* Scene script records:
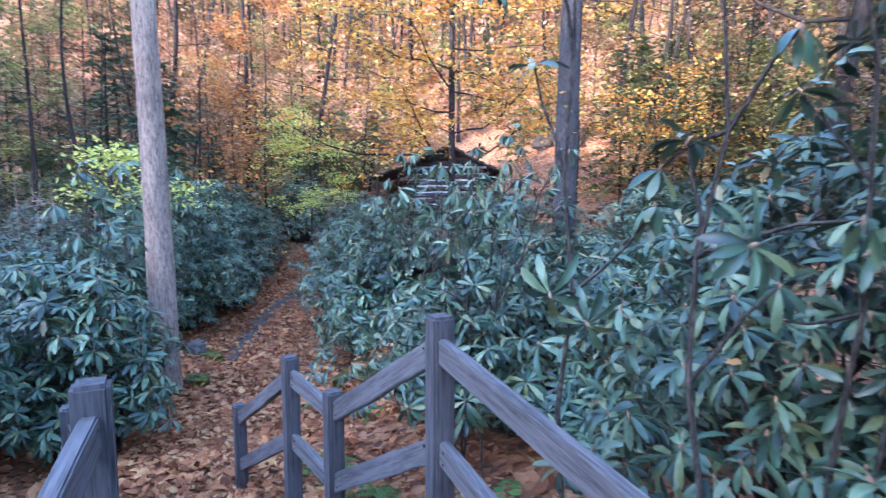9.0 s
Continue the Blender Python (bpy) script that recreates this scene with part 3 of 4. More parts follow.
# ---- shrubs ----
for args in (
    (2.95, 7.6, 1.65, 1.45, 2.25, 2000, 0.135, 21, 200), (1.75, 8.9, 1.1, 1.2, 0.1, 850, 0.135, 22, 140), (4.6, 7.6, 1.6, 1.5, 1.6, 900, 0.16, 23, 0),
    (2.55, 4.0, 0.85, 0.9, 0.25, 420, 0.16, 24, 200), (4.0, 5.2, 1.3, 1.1, 0.6, 800, 0.16, 25, 60), (2.08, 4.95, 0.5, 0.6, 0.15, 260, 0.15, 51, 160),
    (-2.2, 5.1, 1.25, 1.1, 0.6, 1000, 0.15, 26, 160), (-3.8, 6.6, 1.5, 1.3, -0.2, 700, 0.16, 27, 0), (-2.9, 3.2, 0.9, 0.9, 0.5, 400, 0.16, 28, 0),
    (0.3, 10.9, 1.6, 1.2, -0.7, 900, 0.15, 29, 140), (-0.75, 14.8, 1.6, 1.15, -0.85, 900, 0.165, 30, 60), (1.2, 13.2, 1.7, 1.3, -0.6, 800, 0.15, 31, 0),
    (-1.7, 14.45, 0.85, 0.7, -0.95, 420, 0.175, 52, 120), (-2.75, 14.75, 1.15, 1.15, -1.08, 900, 0.17, 32, 220), (-4.0, 17.2, 1.6, 1.4, -0.6, 950, 0.14, 33, 0), (-8.5, 26.4, 1.3, 1.0, -0.35, 600, 0.14, 48, 0), (-10.6, 25.8, 1.2, 1.2, -0.2, 600, 0.14, 49, 0), (-1.3, 5.3, 0.75, 0.8, 0.12, 480, 0.14, 50, 120), (-0.9, 16.9, 1.8, 1.3, -0.15, 900, 0.14, 34, 0),
    (2.2, 16.6, 2.0, 1.3, 0.0, 700, 0.15, 35, 0), (-5.6, 11.2, 1.1, 1.0, -0.9, 640, 0.20, 36, 200), (-7.4, 12.0, 1.5, 1.3, -0.8, 800, 0.15, 37, 0), (-9.8, 14.6, 1.5, 1.5, -0.5, 700, 0.14, 47, 0),
    (-8.0, 15.8, 1.3, 1.4, 0.0, 1200, 0.15, 38, 60), (-7.35, 14.5, 0.85, 0.8, -0.75, 520, 0.15, 53, 60), (-8.6, 17.6, 1.1, 1.2, -0.05, 800, 0.14, 54, 0), (-9.45, 19.4, 1.2, 1.4, -0.1, 900, 0.14, 39, 0), (-10.5, 21.2, 1.3, 1.3, 0.2, 700, 0.14, 55, 0), (-7.55, 15.7, 0.6, 0.75, -1.7, 240, 0.14, 58, 40), (-7.75, 17.4, 0.7, 0.9, -1.4, 300, 0.14, 59, 0), (-8.55, 19.3, 0.7, 0.9, -1.2, 300, 0.14, 60, 0), (-9.5, 21.4, 0.8, 1.0, -1.0, 300, 0.14, 61, 0), (-6.15, 20.2, 0.95, 1.1, -1.0, 520, 0.14, 56, 0), (-7.1, 23.4, 1.0, 1.2, -0.7, 500, 0.14, 57, 0), (-11.2, 22.6, 1.5, 1.5, -0.5, 700, 0.15, 40, 0),
    (-5.0, 21.6, 1.6, 1.3, -0.35, 800, 0.14, 41, 0), (-3.6, 24.4, 1.6, 1.2, -0.15, 600, 0.14, 45, 0), (-11.3, 27.0, 2.0, 1.5, 0.3, 600, 0.14, 46, 0), (-0.92, 11.95, 0.72, 0.7, -1.75, 300, 0.15, 42, 150), (-4.35, 10.4, 0.72, 0.7, -0.92, 280, 0.19, 44, 170), (-5.2, 9.0, 1.3, 1.1, -1.0, 700, 0.16, 43, 0),
):
    px_, py_, rx_, ry_, top_, n_, size_, seed_, loose_ = args
    rhododendron(px_, py_, rx_, ry_, top_, n_, size_, seed_, loose_)


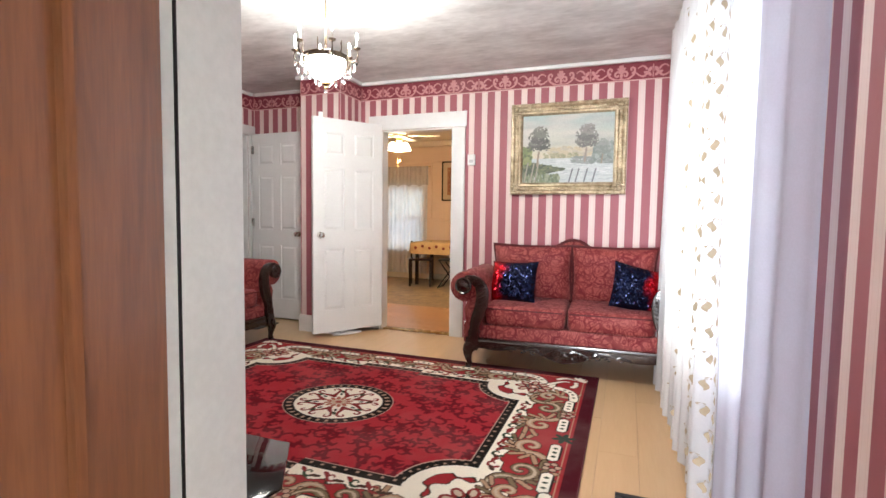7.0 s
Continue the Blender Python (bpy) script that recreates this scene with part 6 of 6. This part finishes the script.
part("tail", Build().sheet(tail, 36, 30), SHEER_CREAM, vl, "cream sheer side cascade", 0, 80)
for g in range(4):
    b = Build()
    for i in range(g * 40, g * 40 + 40):
        u = i / 160
        x, y, z = tail(u, 1.0)
        for q in range(4):
            b.tube([(x - 0.004, y + 0.003 * q, z + 0.015), (x - 0.008, y + 0.004 * q, z - 0.04), (x - 0.006, y + 0.005 * q, z - 0.085 - 0.01 * math.sin(i * 2 + q))], [0.002, 0.0024, 0.0013], 4)
    part("fringe", b, FRINGE, vl, "gold bullion fringe", 0, 60)

# ---- boards of walls and floors ----
lay_boards(wall_left, PY + 0.15 - 0.03, (PL, -0.15, 0), 90, PF, PC)
for child in list(wall_left.children):
    child.matrix_basis = pose(PL, PY - 0.03, child.matrix_basis.translation.z, 0, 0, -90)
lay_boards(wall_front, -0.336 - (PL + 0.031), (PL + 0.031, PY, 0), 0, PF, PC)
lay_boards(wall_front, 0.66 + 0.335, (-0.335, PY, 0), 0, 2.036, PC)
for child in wall_front.children:
    m = child.matrix_basis.copy()
    child.matrix_basis = m @ Matrix.Diagonal((1, -1, 1, 1))

def lay_planks(parent, mat, axis, x0, x1, y0, y1, width, length, slip):
    """Boards side by side over x0..x1, y0..y1, drawn out along an axis, with staggered ends."""
    meshes = {}
    a0, a1, c0, c1 = (y0, y1, x0, x1) if axis == "y" else (x0, x1, y0, y1)
    c, row = c0, 0
    while c < c1 - 0.01:
        wide = min(width, c1 - c)
        a = a0 - (row * slip) % length
        while a < a1:
            lo, hi = max(a, a0), min(a + length, a1)
            if hi - lo > 0.02:
                key = (round(hi - lo, 3), round(wide, 3))
                if key not in meshes:
                    run = hi - lo - 0.0015
                    meshes[key] = make_mesh("floor_plank", Build().box(0, 0, -0.011, wide - 0.0015 if axis == "y" else run, run if axis == "y" else wide - 0.0015, 0.0), mat, 0, 0)
                ob = new("floor_plank", meshes[key])
                ob.parent = parent
                ob.location = (c, lo, 0) if axis == "y" else (lo, c, 0)
            a += length
        c += width
        row += 1


lay_planks(room_floor, LAMINATE, "y", LEFT - 0.1, RIGHT + 0.1, FRONT + 0.031, BACK + 0.02, 0.19, 1.218, 0.43)
lay_planks(dining_floor, DINING_WOOD, "x", -3.62, DR, BACK + 0.117, 8.558, 0.09, 1.2, 0.37)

* What is required: Quote every record above exactly, omitting any pictures they contain.

* Expected output:
9.0 s
Continue the Blender Python (bpy) script that recreates this scene with part 3 of 4. More parts follow.
# ---- shrubs ----
for args in (
    (2.95, 7.6, 1.65, 1.45, 2.25, 2000, 0.135, 21, 200), (1.75, 8.9, 1.1, 1.2, 0.1, 850, 0.135, 22, 140), (4.6, 7.6, 1.6, 1.5, 1.6, 900, 0.16, 23, 0),
    (2.55, 4.0, 0.85, 0.9, 0.25, 420, 0.16, 24, 200), (4.0, 5.2, 1.3, 1.1, 0.6, 800, 0.16, 25, 60), (2.08, 4.95, 0.5, 0.6, 0.15, 260, 0.15, 51, 160),
    (-2.2, 5.1, 1.25, 1.1, 0.6, 1000, 0.15, 26, 160), (-3.8, 6.6, 1.5, 1.3, -0.2, 700, 0.16, 27, 0), (-2.9, 3.2, 0.9, 0.9, 0.5, 400, 0.16, 28, 0),
    (0.3, 10.9, 1.6, 1.2, -0.7, 900, 0.15, 29, 140), (-0.75, 14.8, 1.6, 1.15, -0.85, 900, 0.165, 30, 60), (1.2, 13.2, 1.7, 1.3, -0.6, 800, 0.15, 31, 0),
    (-1.7, 14.45, 0.85, 0.7, -0.95, 420, 0.175, 52, 120), (-2.75, 14.75, 1.15, 1.15, -1.08, 900, 0.17, 32, 220), (-4.0, 17.2, 1.6, 1.4, -0.6, 950, 0.14, 33, 0), (-8.5, 26.4, 1.3, 1.0, -0.35, 600, 0.14, 48, 0), (-10.6, 25.8, 1.2, 1.2, -0.2, 600, 0.14, 49, 0), (-1.3, 5.3, 0.75, 0.8, 0.12, 480, 0.14, 50, 120), (-0.9, 16.9, 1.8, 1.3, -0.15, 900, 0.14, 34, 0),
    (2.2, 16.6, 2.0, 1.3, 0.0, 700, 0.15, 35, 0), (-5.6, 11.2, 1.1, 1.0, -0.9, 640, 0.20, 36, 200), (-7.4, 12.0, 1.5, 1.3, -0.8, 800, 0.15, 37, 0), (-9.8, 14.6, 1.5, 1.5, -0.5, 700, 0.14, 47, 0),
    (-8.0, 15.8, 1.3, 1.4, 0.0, 1200, 0.15, 38, 60), (-7.35, 14.5, 0.85, 0.8, -0.75, 520, 0.15, 53, 60), (-8.6, 17.6, 1.1, 1.2, -0.05, 800, 0.14, 54, 0), (-9.45, 19.4, 1.2, 1.4, -0.1, 900, 0.14, 39, 0), (-10.5, 21.2, 1.3, 1.3, 0.2, 700, 0.14, 55, 0), (-7.55, 15.7, 0.6, 0.75, -1.7, 240, 0.14, 58, 40), (-7.75, 17.4, 0.7, 0.9, -1.4, 300, 0.14, 59, 0), (-8.55, 19.3, 0.7, 0.9, -1.2, 300, 0.14, 60, 0), (-9.5, 21.4, 0.8, 1.0, -1.0, 300, 0.14, 61, 0), (-6.15, 20.2, 0.95, 1.1, -1.0, 520, 0.14, 56, 0), (-7.1, 23.4, 1.0, 1.2, -0.7, 500, 0.14, 57, 0), (-11.2, 22.6, 1.5, 1.5, -0.5, 700, 0.15, 40, 0),
    (-5.0, 21.6, 1.6, 1.3, -0.35, 800, 0.14, 41, 0), (-3.6, 24.4, 1.6, 1.2, -0.15, 600, 0.14, 45, 0), (-11.3, 27.0, 2.0, 1.5, 0.3, 600, 0.14, 46, 0), (-0.92, 11.95, 0.72, 0.7, -1.75, 300, 0.15, 42, 150), (-4.35, 10.4, 0.72, 0.7, -0.92, 280, 0.19, 44, 170), (-5.2, 9.0, 1.3, 1.1, -1.0, 700, 0.16, 43, 0),
):
    px_, py_, rx_, ry_, top_, n_, size_, seed_, loose_ = args
    rhododendron(px_, py_, rx_, ry_, top_, n_, size_, seed_, loose_)


7.0 s
Continue the Blender Python (bpy) script that recreates this scene with part 6 of 6. This part finishes the script.
part("tail", Build().sheet(tail, 36, 30), SHEER_CREAM, vl, "cream sheer side cascade", 0, 80)
for g in range(4):
    b = Build()
    for i in range(g * 40, g * 40 + 40):
        u = i / 160
        x, y, z = tail(u, 1.0)
        for q in range(4):
            b.tube([(x - 0.004, y + 0.003 * q, z + 0.015), (x - 0.008, y + 0.004 * q, z - 0.04), (x - 0.006, y + 0.005 * q, z - 0.085 - 0.01 * math.sin(i * 2 + q))], [0.002, 0.0024, 0.0013], 4)
    part("fringe", b, FRINGE, vl, "gold bullion fringe", 0, 60)

# ---- boards of walls and floors ----
lay_boards(wall_left, PY + 0.15 - 0.03, (PL, -0.15, 0), 90, PF, PC)
for child in list(wall_left.children):
    child.matrix_basis = pose(PL, PY - 0.03, child.matrix_basis.translation.z, 0, 0, -90)
lay_boards(wall_front, -0.336 - (PL + 0.031), (PL + 0.031, PY, 0), 0, PF, PC)
lay_boards(wall_front, 0.66 + 0.335, (-0.335, PY, 0), 0, 2.036, PC)
for child in wall_front.children:
    m = child.matrix_basis.copy()
    child.matrix_basis = m @ Matrix.Diagonal((1, -1, 1, 1))

def lay_planks(parent, mat, axis, x0, x1, y0, y1, width, length, slip):
    """Boards side by side over x0..x1, y0..y1, drawn out along an axis, with staggered ends."""
    meshes = {}
    a0, a1, c0, c1 = (y0, y1, x0, x1) if axis == "y" else (x0, x1, y0, y1)
    c, row = c0, 0
    while c < c1 - 0.01:
        wide = min(width, c1 - c)
        a = a0 - (row * slip) % length
        while a < a1:
            lo, hi = max(a, a0), min(a + length, a1)
            if hi - lo > 0.02:
                key = (round(hi - lo, 3), round(wide, 3))
                if key not in meshes:
                    run = hi - lo - 0.0015
                    meshes[key] = make_mesh("floor_plank", Build().box(0, 0, -0.011, wide - 0.0015 if axis == "y" else run, run if axis == "y" else wide - 0.0015, 0.0), mat, 0, 0)
                ob = new("floor_plank", meshes[key])
                ob.parent = parent
                ob.location = (c, lo, 0) if axis == "y" else (lo, c, 0)
            a += length
        c += width
        row += 1


lay_planks(room_floor, LAMINATE, "y", LEFT - 0.1, RIGHT + 0.1, FRONT + 0.031, BACK + 0.02, 0.19, 1.218, 0.43)
lay_planks(dining_floor, DINING_WOOD, "x", -3.62, DR, BACK + 0.117, 8.558, 0.09, 1.2, 0.37)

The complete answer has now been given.